● **EXERCISE INSTRUCTIONS**:
All lines in which the word "More" occurs are to be extracted.

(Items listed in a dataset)
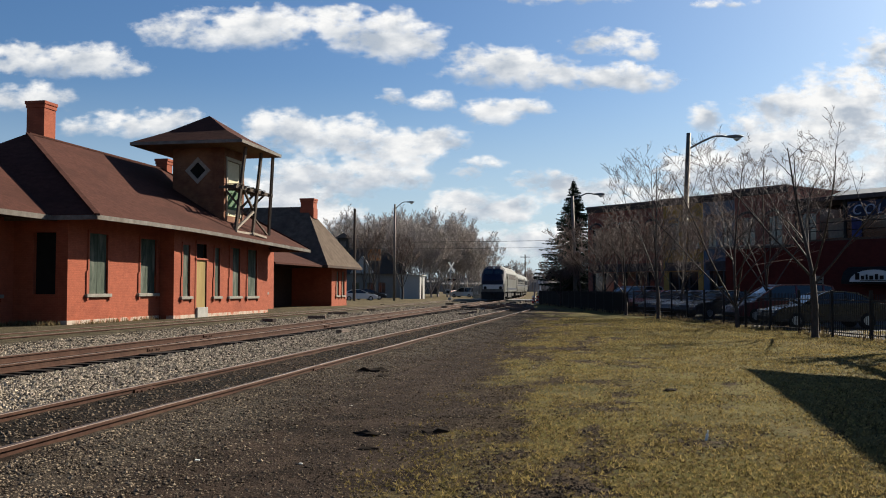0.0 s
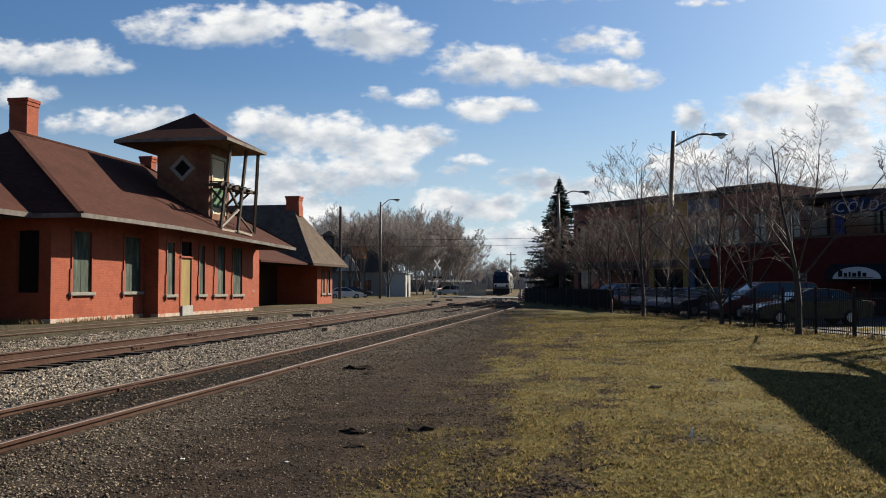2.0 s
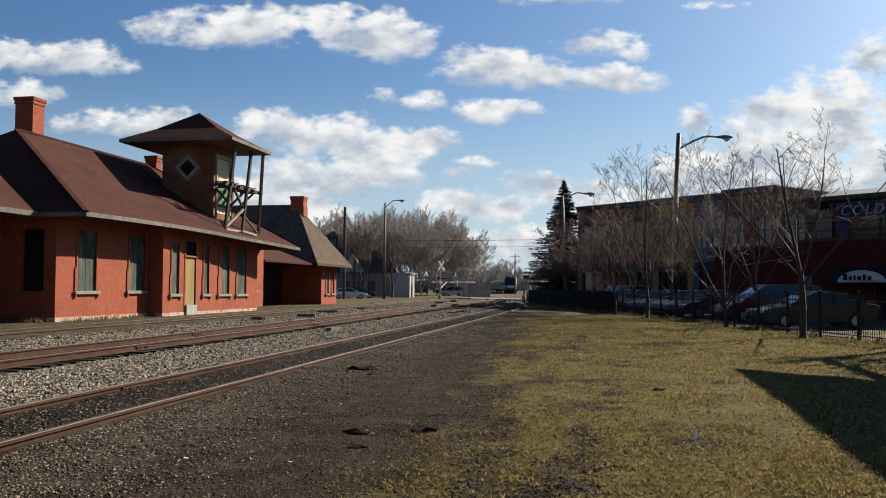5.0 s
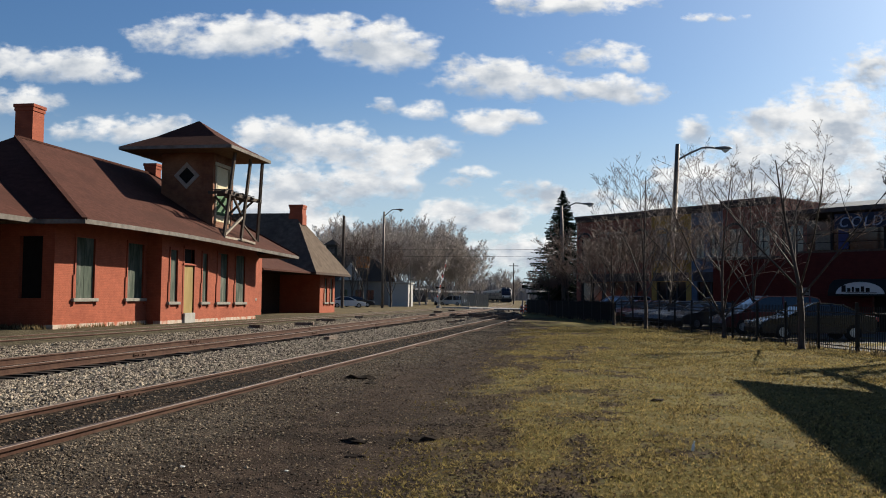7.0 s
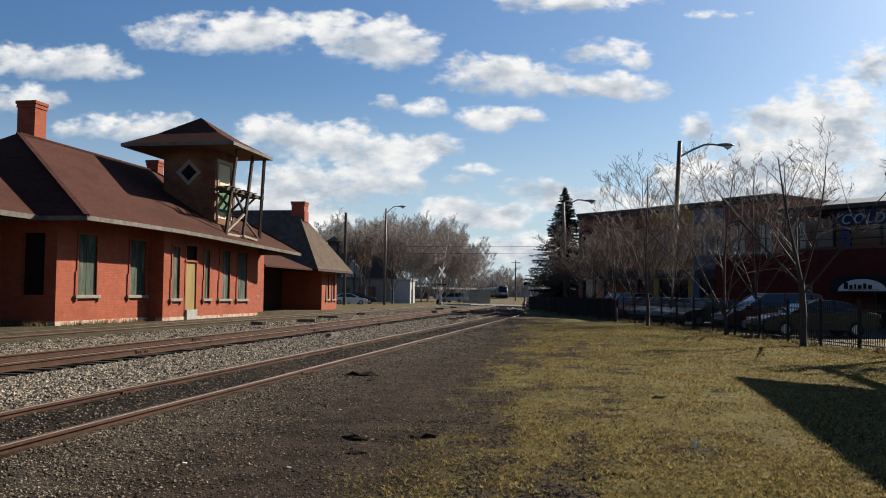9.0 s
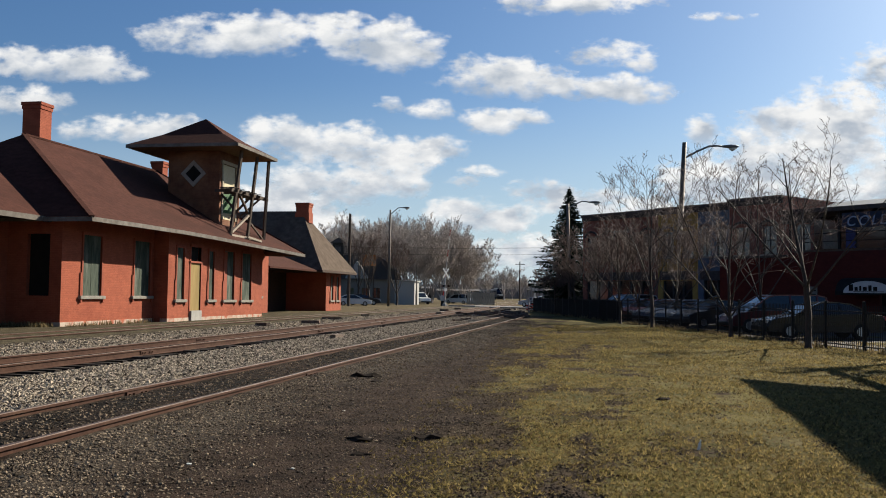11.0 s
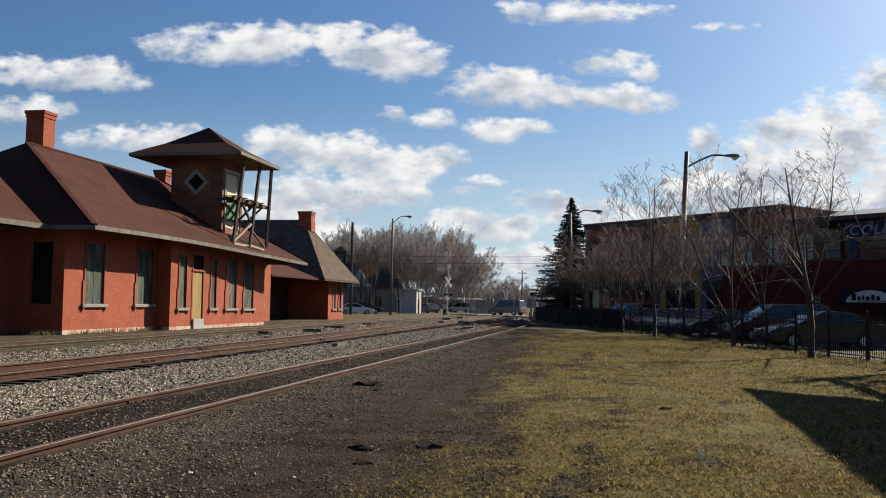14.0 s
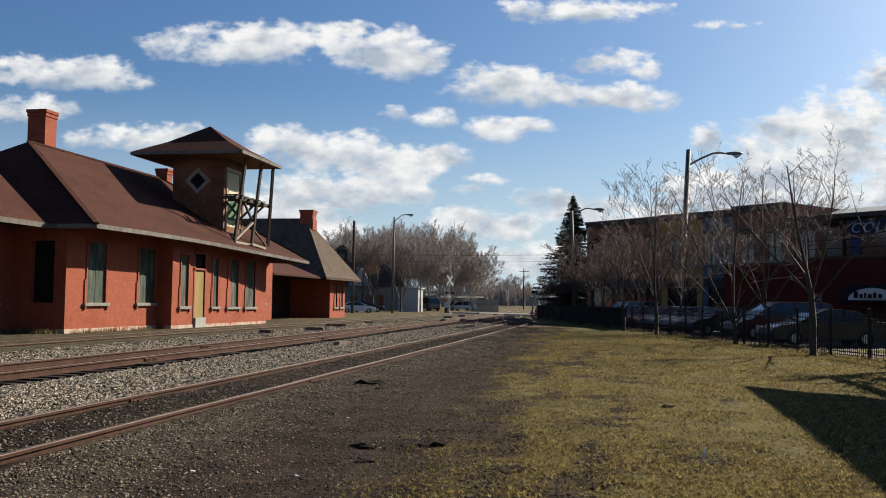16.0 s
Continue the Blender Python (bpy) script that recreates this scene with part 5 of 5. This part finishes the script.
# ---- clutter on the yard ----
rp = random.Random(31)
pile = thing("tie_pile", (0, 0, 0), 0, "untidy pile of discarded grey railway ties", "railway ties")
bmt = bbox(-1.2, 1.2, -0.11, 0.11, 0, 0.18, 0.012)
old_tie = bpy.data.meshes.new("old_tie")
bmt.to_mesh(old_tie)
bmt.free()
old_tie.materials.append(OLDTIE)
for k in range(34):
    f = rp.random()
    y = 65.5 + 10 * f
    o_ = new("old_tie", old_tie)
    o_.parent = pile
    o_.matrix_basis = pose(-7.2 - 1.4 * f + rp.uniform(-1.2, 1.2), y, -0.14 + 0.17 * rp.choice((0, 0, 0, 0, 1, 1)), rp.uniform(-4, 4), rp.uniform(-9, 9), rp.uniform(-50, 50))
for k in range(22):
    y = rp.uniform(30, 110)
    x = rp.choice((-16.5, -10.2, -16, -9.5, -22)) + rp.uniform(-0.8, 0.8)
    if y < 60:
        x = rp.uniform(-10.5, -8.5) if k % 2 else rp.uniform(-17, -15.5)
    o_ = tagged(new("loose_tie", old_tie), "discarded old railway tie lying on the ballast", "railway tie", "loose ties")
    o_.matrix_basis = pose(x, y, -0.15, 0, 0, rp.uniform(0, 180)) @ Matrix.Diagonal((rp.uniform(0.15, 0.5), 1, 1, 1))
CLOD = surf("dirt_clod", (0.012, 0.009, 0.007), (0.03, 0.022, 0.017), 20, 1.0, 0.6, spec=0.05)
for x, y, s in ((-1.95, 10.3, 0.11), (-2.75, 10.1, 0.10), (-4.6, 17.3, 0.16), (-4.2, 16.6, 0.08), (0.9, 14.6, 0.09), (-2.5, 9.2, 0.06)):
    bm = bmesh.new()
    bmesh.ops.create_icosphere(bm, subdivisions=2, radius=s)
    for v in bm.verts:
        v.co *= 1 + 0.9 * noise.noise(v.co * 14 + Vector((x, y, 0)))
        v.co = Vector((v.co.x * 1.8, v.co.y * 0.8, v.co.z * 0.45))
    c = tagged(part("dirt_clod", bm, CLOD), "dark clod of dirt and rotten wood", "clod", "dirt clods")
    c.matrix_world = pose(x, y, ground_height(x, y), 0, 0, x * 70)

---

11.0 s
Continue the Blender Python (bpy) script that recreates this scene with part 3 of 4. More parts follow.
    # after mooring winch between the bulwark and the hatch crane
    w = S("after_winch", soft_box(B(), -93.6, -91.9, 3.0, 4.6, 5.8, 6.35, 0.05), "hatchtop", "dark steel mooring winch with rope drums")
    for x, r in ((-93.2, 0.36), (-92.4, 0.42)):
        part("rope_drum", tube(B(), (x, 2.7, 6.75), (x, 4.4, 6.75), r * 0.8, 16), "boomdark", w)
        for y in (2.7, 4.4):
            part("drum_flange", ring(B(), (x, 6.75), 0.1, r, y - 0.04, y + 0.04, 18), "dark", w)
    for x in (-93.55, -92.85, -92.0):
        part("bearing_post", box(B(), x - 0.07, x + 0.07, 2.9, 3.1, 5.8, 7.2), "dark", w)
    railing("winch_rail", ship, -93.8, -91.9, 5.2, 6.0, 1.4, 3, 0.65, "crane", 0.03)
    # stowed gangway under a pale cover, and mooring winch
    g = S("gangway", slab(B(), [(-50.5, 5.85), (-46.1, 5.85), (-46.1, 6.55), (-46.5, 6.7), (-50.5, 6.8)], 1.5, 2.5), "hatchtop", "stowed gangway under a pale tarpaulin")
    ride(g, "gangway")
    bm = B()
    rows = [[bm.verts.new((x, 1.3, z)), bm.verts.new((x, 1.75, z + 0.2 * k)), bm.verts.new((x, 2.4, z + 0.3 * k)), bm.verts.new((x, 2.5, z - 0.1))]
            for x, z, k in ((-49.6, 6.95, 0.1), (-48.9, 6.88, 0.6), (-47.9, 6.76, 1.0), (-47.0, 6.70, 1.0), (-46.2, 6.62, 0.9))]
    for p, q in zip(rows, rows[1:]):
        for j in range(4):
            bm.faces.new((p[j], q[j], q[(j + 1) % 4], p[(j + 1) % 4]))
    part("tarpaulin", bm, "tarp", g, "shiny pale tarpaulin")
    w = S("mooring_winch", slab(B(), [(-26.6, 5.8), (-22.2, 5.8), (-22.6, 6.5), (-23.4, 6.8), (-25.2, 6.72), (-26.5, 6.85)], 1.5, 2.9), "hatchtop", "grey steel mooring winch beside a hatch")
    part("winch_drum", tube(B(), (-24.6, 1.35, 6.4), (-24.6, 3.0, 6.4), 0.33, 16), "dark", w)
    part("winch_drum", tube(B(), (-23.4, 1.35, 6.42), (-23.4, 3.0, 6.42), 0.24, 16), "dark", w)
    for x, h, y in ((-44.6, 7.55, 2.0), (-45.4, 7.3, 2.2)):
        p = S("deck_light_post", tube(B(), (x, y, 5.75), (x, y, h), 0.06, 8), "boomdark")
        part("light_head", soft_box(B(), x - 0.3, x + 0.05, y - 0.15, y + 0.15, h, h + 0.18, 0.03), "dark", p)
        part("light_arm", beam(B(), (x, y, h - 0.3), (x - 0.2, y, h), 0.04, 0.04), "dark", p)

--

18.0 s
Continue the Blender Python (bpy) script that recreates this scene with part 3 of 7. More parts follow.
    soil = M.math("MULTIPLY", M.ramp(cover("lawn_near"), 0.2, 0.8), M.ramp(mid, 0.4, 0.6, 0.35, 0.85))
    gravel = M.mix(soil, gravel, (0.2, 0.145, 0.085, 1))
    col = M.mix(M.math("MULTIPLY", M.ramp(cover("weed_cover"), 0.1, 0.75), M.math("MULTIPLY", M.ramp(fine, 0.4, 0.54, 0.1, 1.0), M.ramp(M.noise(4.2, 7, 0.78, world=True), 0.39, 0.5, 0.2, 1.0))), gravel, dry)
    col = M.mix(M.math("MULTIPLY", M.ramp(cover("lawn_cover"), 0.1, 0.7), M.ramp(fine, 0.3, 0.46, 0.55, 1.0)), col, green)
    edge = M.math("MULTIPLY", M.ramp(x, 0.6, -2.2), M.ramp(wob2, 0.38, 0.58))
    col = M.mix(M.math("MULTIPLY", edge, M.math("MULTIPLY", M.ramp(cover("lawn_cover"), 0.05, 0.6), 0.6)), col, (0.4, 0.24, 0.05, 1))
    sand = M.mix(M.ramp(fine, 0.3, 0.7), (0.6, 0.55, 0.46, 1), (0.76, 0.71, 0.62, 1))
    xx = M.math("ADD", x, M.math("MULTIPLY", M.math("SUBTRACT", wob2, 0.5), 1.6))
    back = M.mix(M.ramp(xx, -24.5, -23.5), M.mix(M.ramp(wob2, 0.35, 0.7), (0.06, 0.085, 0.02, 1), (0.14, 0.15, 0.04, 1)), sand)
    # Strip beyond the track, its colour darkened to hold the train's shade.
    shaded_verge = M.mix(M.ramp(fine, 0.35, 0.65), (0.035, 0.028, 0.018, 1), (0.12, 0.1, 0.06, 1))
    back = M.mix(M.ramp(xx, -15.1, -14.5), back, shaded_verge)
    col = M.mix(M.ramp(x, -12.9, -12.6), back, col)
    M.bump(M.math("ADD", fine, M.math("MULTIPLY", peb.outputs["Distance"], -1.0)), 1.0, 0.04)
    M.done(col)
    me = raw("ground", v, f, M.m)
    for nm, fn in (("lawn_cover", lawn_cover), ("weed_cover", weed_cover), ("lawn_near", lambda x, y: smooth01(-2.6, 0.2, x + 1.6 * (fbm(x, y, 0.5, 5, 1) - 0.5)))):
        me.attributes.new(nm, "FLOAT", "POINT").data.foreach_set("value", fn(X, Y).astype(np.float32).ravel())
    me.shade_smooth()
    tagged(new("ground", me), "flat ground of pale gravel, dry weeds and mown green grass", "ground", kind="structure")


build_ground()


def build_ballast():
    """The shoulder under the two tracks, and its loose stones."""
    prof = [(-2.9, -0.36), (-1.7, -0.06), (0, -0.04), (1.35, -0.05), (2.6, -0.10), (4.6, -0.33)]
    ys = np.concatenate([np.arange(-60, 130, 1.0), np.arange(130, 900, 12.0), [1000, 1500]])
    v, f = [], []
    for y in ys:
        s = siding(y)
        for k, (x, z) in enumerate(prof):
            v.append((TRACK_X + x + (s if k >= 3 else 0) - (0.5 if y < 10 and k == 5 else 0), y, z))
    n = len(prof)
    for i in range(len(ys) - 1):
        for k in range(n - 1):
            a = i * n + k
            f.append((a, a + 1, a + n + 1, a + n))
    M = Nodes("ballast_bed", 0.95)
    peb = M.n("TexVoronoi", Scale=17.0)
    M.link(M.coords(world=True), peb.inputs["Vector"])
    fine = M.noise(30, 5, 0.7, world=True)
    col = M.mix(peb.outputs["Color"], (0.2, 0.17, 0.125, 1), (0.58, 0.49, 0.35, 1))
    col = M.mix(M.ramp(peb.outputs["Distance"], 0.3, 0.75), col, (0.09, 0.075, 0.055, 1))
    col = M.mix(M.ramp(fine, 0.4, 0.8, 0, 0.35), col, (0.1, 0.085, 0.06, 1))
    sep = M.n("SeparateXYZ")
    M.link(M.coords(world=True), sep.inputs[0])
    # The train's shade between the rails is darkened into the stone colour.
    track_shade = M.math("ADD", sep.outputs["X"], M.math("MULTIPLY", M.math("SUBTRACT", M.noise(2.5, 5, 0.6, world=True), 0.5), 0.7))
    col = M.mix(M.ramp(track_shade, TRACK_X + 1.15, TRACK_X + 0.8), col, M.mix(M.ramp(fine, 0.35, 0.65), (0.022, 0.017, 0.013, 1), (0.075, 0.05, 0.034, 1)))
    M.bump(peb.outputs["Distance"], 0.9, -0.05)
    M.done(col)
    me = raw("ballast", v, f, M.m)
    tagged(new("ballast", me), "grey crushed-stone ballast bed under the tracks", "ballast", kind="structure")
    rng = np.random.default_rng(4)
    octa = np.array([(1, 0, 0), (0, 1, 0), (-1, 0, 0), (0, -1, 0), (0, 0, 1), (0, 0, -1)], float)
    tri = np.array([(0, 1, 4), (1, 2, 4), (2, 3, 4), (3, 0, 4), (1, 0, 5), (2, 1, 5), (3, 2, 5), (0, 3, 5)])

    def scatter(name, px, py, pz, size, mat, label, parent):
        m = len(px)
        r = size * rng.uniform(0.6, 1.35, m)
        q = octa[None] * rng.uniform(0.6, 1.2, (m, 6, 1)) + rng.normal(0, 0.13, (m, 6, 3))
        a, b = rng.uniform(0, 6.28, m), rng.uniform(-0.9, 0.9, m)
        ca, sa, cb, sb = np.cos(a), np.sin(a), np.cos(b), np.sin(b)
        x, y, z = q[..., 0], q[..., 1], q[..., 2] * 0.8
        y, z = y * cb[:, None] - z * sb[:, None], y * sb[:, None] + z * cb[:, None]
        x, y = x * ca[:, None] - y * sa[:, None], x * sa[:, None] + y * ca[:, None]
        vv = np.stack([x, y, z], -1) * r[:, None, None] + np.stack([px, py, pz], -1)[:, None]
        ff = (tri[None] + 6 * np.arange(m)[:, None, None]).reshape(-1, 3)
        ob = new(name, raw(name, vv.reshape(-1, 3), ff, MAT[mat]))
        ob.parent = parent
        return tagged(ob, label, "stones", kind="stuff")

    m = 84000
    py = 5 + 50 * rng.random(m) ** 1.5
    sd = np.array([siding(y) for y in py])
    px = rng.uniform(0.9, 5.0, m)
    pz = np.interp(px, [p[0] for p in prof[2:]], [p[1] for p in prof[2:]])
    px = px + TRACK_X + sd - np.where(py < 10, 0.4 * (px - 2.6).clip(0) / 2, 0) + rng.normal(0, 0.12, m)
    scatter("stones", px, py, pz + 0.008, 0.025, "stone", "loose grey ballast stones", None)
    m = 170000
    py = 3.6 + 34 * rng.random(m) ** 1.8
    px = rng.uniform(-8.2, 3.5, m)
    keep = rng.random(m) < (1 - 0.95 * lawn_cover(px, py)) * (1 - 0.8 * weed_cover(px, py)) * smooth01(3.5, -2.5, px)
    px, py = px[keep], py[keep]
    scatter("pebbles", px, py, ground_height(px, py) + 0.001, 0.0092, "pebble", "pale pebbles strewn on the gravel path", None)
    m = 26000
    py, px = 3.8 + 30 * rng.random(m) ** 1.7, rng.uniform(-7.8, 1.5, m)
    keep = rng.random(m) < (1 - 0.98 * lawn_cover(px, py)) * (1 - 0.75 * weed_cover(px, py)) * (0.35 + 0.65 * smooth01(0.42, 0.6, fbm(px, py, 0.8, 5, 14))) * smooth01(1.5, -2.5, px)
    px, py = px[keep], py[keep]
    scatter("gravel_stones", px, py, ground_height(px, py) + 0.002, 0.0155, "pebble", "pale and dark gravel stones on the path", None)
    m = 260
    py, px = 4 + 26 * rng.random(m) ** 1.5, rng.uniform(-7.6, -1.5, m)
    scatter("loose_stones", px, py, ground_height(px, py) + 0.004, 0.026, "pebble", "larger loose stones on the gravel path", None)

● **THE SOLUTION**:
Continue the Blender Python (bpy) script that recreates this scene with part 3 of 4. More parts follow.
Continue the Blender Python (bpy) script that recreates this scene with part 3 of 7. More parts follow.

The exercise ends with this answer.